Do this – Without including any pictures, write out the listing below exactly.

##### Information shown

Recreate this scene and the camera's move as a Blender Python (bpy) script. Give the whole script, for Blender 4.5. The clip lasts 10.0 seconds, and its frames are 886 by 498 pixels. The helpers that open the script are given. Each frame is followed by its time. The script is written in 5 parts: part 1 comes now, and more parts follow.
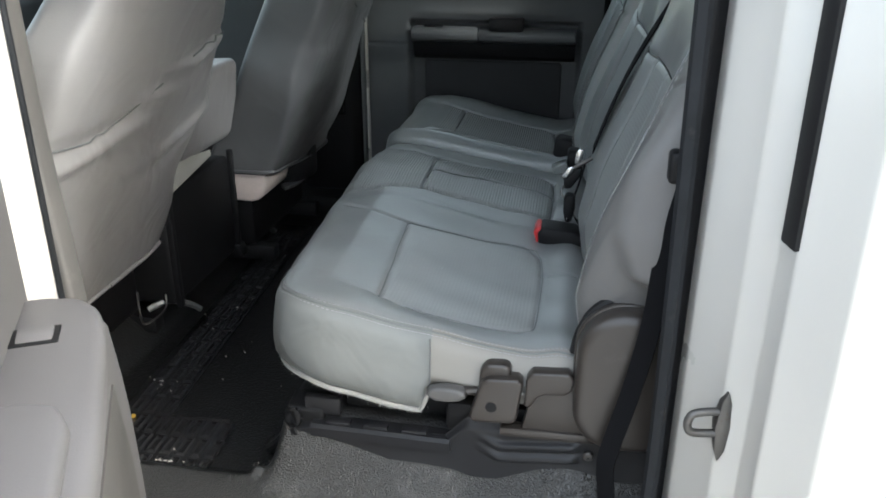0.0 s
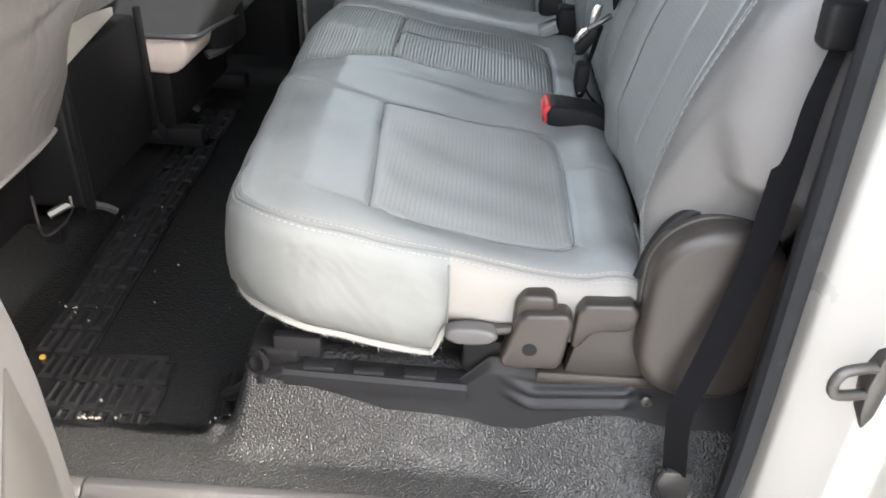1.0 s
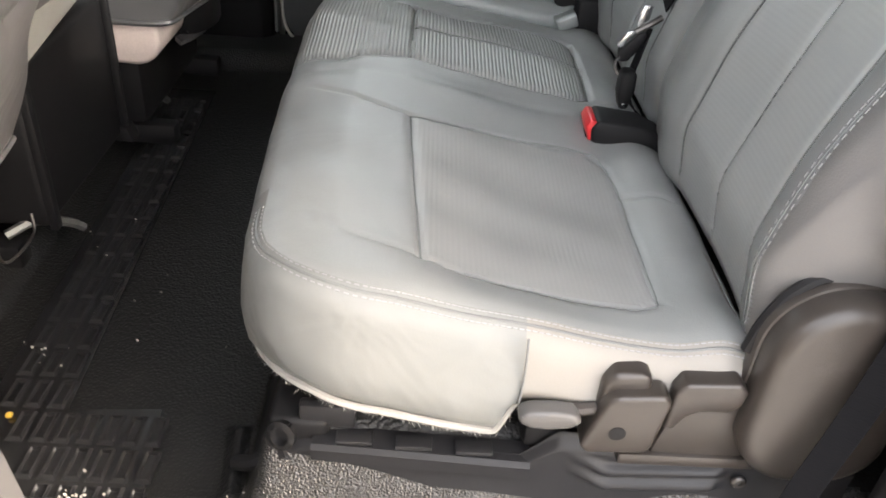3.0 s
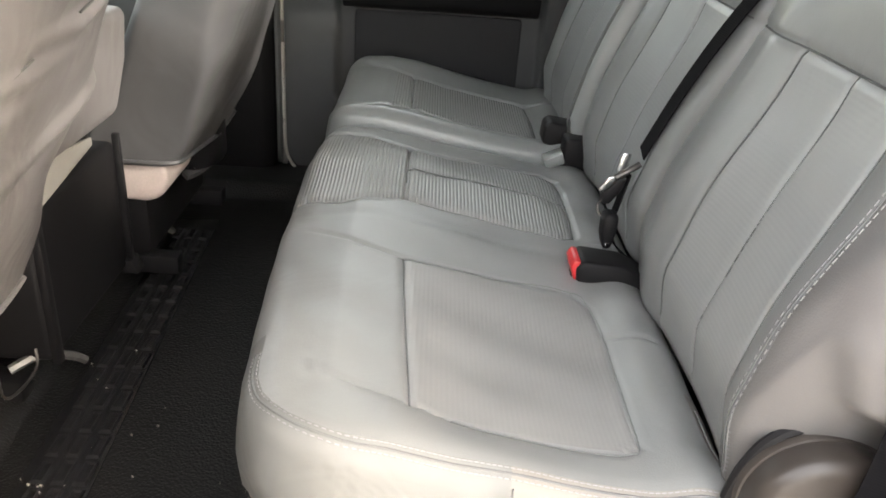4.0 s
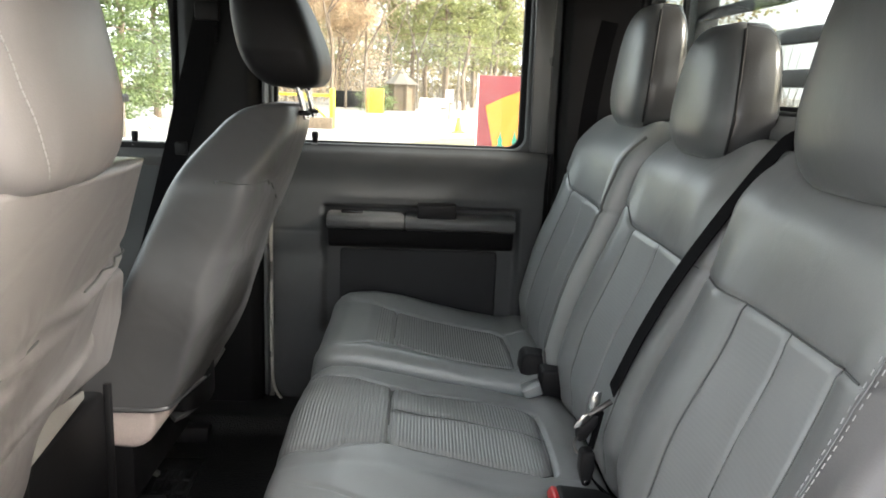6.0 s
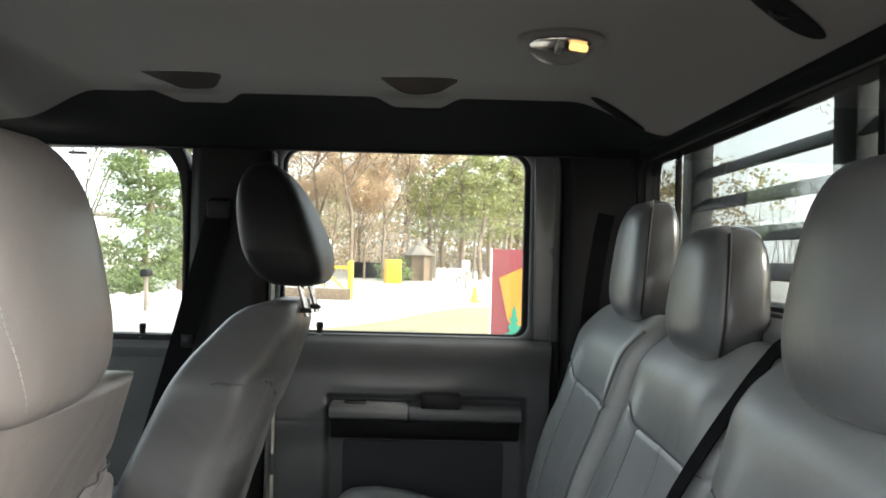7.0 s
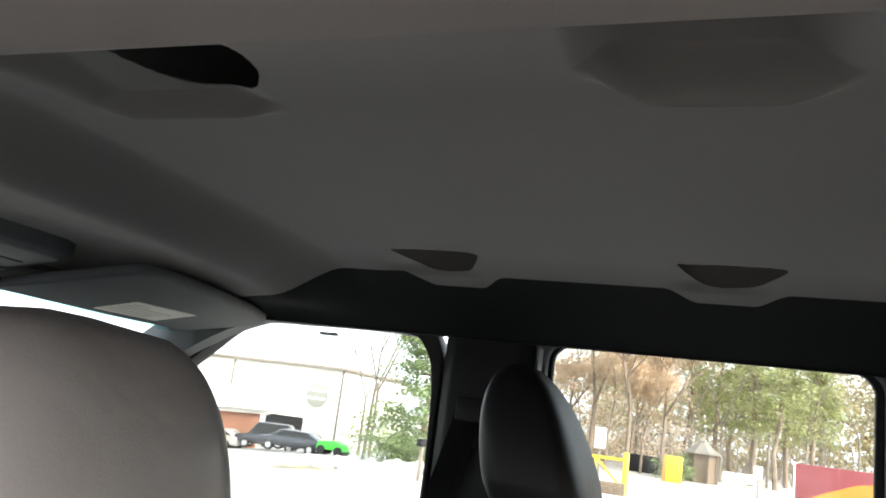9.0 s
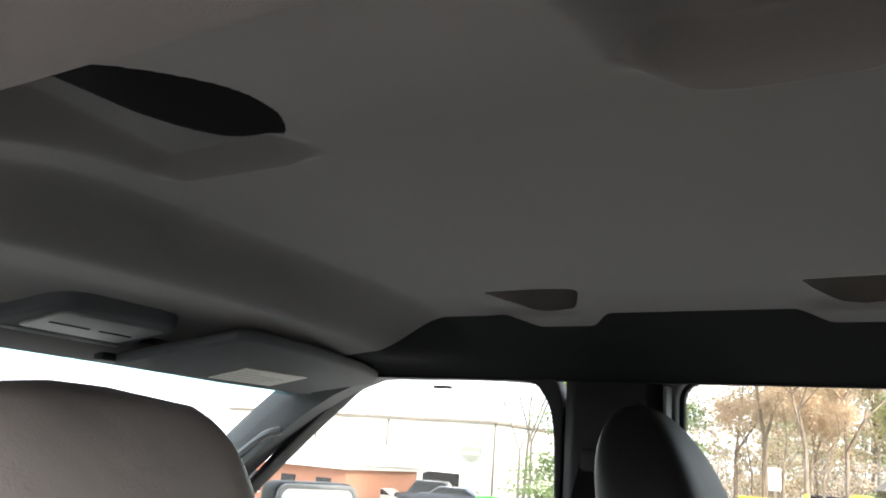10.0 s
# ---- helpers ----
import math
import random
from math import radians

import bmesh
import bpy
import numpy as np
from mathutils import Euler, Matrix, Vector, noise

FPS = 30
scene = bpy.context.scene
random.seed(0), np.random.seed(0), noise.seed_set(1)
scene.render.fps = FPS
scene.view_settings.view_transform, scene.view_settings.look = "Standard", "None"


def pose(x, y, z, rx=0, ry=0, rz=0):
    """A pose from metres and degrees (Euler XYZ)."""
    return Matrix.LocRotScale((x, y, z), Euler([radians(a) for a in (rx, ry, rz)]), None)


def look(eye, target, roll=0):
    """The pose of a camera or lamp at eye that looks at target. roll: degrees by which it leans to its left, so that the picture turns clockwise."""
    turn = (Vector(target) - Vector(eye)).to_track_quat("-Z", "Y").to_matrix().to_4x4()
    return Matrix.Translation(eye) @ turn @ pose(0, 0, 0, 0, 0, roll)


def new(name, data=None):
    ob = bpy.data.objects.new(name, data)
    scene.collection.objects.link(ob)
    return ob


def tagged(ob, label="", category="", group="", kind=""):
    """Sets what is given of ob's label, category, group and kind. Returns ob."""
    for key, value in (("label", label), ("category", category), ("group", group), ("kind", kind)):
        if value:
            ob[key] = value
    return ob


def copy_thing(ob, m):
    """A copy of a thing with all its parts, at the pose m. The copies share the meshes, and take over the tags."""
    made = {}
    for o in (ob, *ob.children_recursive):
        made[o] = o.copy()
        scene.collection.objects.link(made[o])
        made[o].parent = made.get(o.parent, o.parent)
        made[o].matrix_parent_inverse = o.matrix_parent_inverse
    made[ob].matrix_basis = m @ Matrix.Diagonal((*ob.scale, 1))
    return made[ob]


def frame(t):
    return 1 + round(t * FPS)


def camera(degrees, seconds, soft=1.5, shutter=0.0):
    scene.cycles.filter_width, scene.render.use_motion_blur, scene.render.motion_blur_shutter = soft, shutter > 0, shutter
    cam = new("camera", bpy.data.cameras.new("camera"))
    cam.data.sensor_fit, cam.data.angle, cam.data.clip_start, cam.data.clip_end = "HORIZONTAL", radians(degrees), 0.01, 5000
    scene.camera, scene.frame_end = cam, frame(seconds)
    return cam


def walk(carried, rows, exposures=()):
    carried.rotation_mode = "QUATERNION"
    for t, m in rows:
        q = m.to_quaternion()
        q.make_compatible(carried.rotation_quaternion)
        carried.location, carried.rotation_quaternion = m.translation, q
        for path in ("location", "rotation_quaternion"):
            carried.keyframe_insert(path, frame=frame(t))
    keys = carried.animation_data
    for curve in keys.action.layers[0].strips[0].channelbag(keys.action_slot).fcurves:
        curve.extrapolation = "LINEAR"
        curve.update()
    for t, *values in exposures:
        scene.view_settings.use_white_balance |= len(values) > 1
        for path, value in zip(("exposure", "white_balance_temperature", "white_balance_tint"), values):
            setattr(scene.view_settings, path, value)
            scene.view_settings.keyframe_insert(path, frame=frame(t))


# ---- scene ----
# x points to the rear of the truck, y across the cab to its passenger side, z up; the cab floor is z = 0.
cam = camera(58.7, 10.0, soft=1.8)
PATH = [
    (0, (0.198, -0.884, 0.898), (-0.106, 0.939, 0.133), 0.2),
    (0.5, (0.077, -0.861, 0.875), (-0.046, 0.948, 0.031), 1.8),
    (1, (0.034, -0.605, 0.804), (-0.035, 1.091, -0.253), 2.1),
    (1.5, (-0.039, -0.44, 0.734), (-0.111, 1.108, -0.53), 2.7),
    (2, (-0.103, -0.396, 0.73), (-0.105, 1.131, -0.563), 4.0),
    (2.5, (-0.1, -0.412, 0.757), (-0.025, 1.151, -0.488), 4.8),
    (3, (-0.098, -0.43, 0.8), (-0.022, 1.222, -0.325), 4.8),
    (4.3, (-0.086, -0.451, 0.877), (-0.033, 1.371, 0.054), 4.1),
    (4.5, (-0.084, -0.457, 0.887), (-0.03, 1.386, 0.112), 3.8),
    (5, (-0.077, -0.466, 0.907), (-0.018, 1.417, 0.233), 3.2),
    (5.2, (-0.07, -0.465, 0.913), (-0.013, 1.433, 0.284), 2.9),
    (6.3, (-0.078, -0.491, 0.962), (-0.019, 1.486, 0.668), 1.9),
    (6.5, (-0.071, -0.488, 0.974), (-0.026, 1.501, 0.767), 1.8),
    (7, (-0.039, -0.483, 1.004), (-0.033, 1.517, 1.017), 1.4),
    (7.5, (-0.033, -0.433, 1.023), (-0.092, 1.555, 1.233), 1.4),
    (8, (-0.092, -0.326, 1.046), (-0.317, 1.635, 1.367), 3.1),
    (8.5, (-0.113, -0.239, 1.068), (-0.653, 1.648, 1.451), 8.0),
    (9, (-0.085, -0.105, 1.089), (-0.785, 1.722, 1.502), 7.5),
    (9.5, (-0.038, -0.023, 1.106), (-0.943, 1.718, 1.566), 5.2),
    (10, (-0.044, -0.006, 1.1), (-1.072, 1.665, 1.606), 4.5),
]
EXPOSURES = [(0.0, 2.99, 5900, 4), (0.5, 3.58, 6100, 6), (1.0, 4.00, 6300, 9), (2.0, 4.17, 6600, 11), (3.0, 4.05, 6850, 12), (4.5, 4.21, 7150, 12), (5.0, 4.24, 7150, 12), (6.5, 3.37, 6500, 9), (7.5, 3.29, 6450, 9), (8.0, 3.13, 6350, 9), (8.5, 3.14, 6250, 9), (9.0, 3.31, 6300, 11), (10.0, 3.48, 6350, 13)]
walk(cam, [(t, look(eye, target, roll)) for t, eye, target, roll in PATH], exposures=EXPOSURES)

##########

Response below –
Recreate this scene and the camera's move as a Blender Python (bpy) script. Give the whole script, for Blender 4.5. The clip lasts 10.0 seconds, and its frames are 886 by 498 pixels. The helpers that open the script are given. Each frame is followed by its time. The script is written in 5 parts: part 1 comes now, and more parts follow.
0.0 s
1.0 s
3.0 s
4.0 s
6.0 s
7.0 s
9.0 s
10.0 s
# ---- helpers ----
import math
import random
from math import radians

import bmesh
import bpy
import numpy as np
from mathutils import Euler, Matrix, Vector, noise

FPS = 30
scene = bpy.context.scene
random.seed(0), np.random.seed(0), noise.seed_set(1)
scene.render.fps = FPS
scene.view_settings.view_transform, scene.view_settings.look = "Standard", "None"


def pose(x, y, z, rx=0, ry=0, rz=0):
    """A pose from metres and degrees (Euler XYZ)."""
    return Matrix.LocRotScale((x, y, z), Euler([radians(a) for a in (rx, ry, rz)]), None)


def look(eye, target, roll=0):
    """The pose of a camera or lamp at eye that looks at target. roll: degrees by which it leans to its left, so that the picture turns clockwise."""
    turn = (Vector(target) - Vector(eye)).to_track_quat("-Z", "Y").to_matrix().to_4x4()
    return Matrix.Translation(eye) @ turn @ pose(0, 0, 0, 0, 0, roll)


def new(name, data=None):
    ob = bpy.data.objects.new(name, data)
    scene.collection.objects.link(ob)
    return ob


def tagged(ob, label="", category="", group="", kind=""):
    """Sets what is given of ob's label, category, group and kind. Returns ob."""
    for key, value in (("label", label), ("category", category), ("group", group), ("kind", kind)):
        if value:
            ob[key] = value
    return ob


def copy_thing(ob, m):
    """A copy of a thing with all its parts, at the pose m. The copies share the meshes, and take over the tags."""
    made = {}
    for o in (ob, *ob.children_recursive):
        made[o] = o.copy()
        scene.collection.objects.link(made[o])
        made[o].parent = made.get(o.parent, o.parent)
        made[o].matrix_parent_inverse = o.matrix_parent_inverse
    made[ob].matrix_basis = m @ Matrix.Diagonal((*ob.scale, 1))
    return made[ob]


def frame(t):
    return 1 + round(t * FPS)


def camera(degrees, seconds, soft=1.5, shutter=0.0):
    scene.cycles.filter_width, scene.render.use_motion_blur, scene.render.motion_blur_shutter = soft, shutter > 0, shutter
    cam = new("camera", bpy.data.cameras.new("camera"))
    cam.data.sensor_fit, cam.data.angle, cam.data.clip_start, cam.data.clip_end = "HORIZONTAL", radians(degrees), 0.01, 5000
    scene.camera, scene.frame_end = cam, frame(seconds)
    return cam


def walk(carried, rows, exposures=()):
    carried.rotation_mode = "QUATERNION"
    for t, m in rows:
        q = m.to_quaternion()
        q.make_compatible(carried.rotation_quaternion)
        carried.location, carried.rotation_quaternion = m.translation, q
        for path in ("location", "rotation_quaternion"):
            carried.keyframe_insert(path, frame=frame(t))
    keys = carried.animation_data
    for curve in keys.action.layers[0].strips[0].channelbag(keys.action_slot).fcurves:
        curve.extrapolation = "LINEAR"
        curve.update()
    for t, *values in exposures:
        scene.view_settings.use_white_balance |= len(values) > 1
        for path, value in zip(("exposure", "white_balance_temperature", "white_balance_tint"), values):
            setattr(scene.view_settings, path, value)
            scene.view_settings.keyframe_insert(path, frame=frame(t))


# ---- scene ----
# x points to the rear of the truck, y across the cab to its passenger side, z up; the cab floor is z = 0.
cam = camera(58.7, 10.0, soft=1.8)
PATH = [
    (0, (0.198, -0.884, 0.898), (-0.106, 0.939, 0.133), 0.2),
    (0.5, (0.077, -0.861, 0.875), (-0.046, 0.948, 0.031), 1.8),
    (1, (0.034, -0.605, 0.804), (-0.035, 1.091, -0.253), 2.1),
    (1.5, (-0.039, -0.44, 0.734), (-0.111, 1.108, -0.53), 2.7),
    (2, (-0.103, -0.396, 0.73), (-0.105, 1.131, -0.563), 4.0),
    (2.5, (-0.1, -0.412, 0.757), (-0.025, 1.151, -0.488), 4.8),
    (3, (-0.098, -0.43, 0.8), (-0.022, 1.222, -0.325), 4.8),
    (4.3, (-0.086, -0.451, 0.877), (-0.033, 1.371, 0.054), 4.1),
    (4.5, (-0.084, -0.457, 0.887), (-0.03, 1.386, 0.112), 3.8),
    (5, (-0.077, -0.466, 0.907), (-0.018, 1.417, 0.233), 3.2),
    (5.2, (-0.07, -0.465, 0.913), (-0.013, 1.433, 0.284), 2.9),
    (6.3, (-0.078, -0.491, 0.962), (-0.019, 1.486, 0.668), 1.9),
    (6.5, (-0.071, -0.488, 0.974), (-0.026, 1.501, 0.767), 1.8),
    (7, (-0.039, -0.483, 1.004), (-0.033, 1.517, 1.017), 1.4),
    (7.5, (-0.033, -0.433, 1.023), (-0.092, 1.555, 1.233), 1.4),
    (8, (-0.092, -0.326, 1.046), (-0.317, 1.635, 1.367), 3.1),
    (8.5, (-0.113, -0.239, 1.068), (-0.653, 1.648, 1.451), 8.0),
    (9, (-0.085, -0.105, 1.089), (-0.785, 1.722, 1.502), 7.5),
    (9.5, (-0.038, -0.023, 1.106), (-0.943, 1.718, 1.566), 5.2),
    (10, (-0.044, -0.006, 1.1), (-1.072, 1.665, 1.606), 4.5),
]
EXPOSURES = [(0.0, 2.99, 5900, 4), (0.5, 3.58, 6100, 6), (1.0, 4.00, 6300, 9), (2.0, 4.17, 6600, 11), (3.0, 4.05, 6850, 12), (4.5, 4.21, 7150, 12), (5.0, 4.24, 7150, 12), (6.5, 3.37, 6500, 9), (7.5, 3.29, 6450, 9), (8.0, 3.13, 6350, 9), (8.5, 3.14, 6250, 9), (9.0, 3.31, 6300, 11), (10.0, 3.48, 6350, 13)]
walk(cam, [(t, look(eye, target, roll)) for t, eye, target, roll in PATH], exposures=EXPOSURES)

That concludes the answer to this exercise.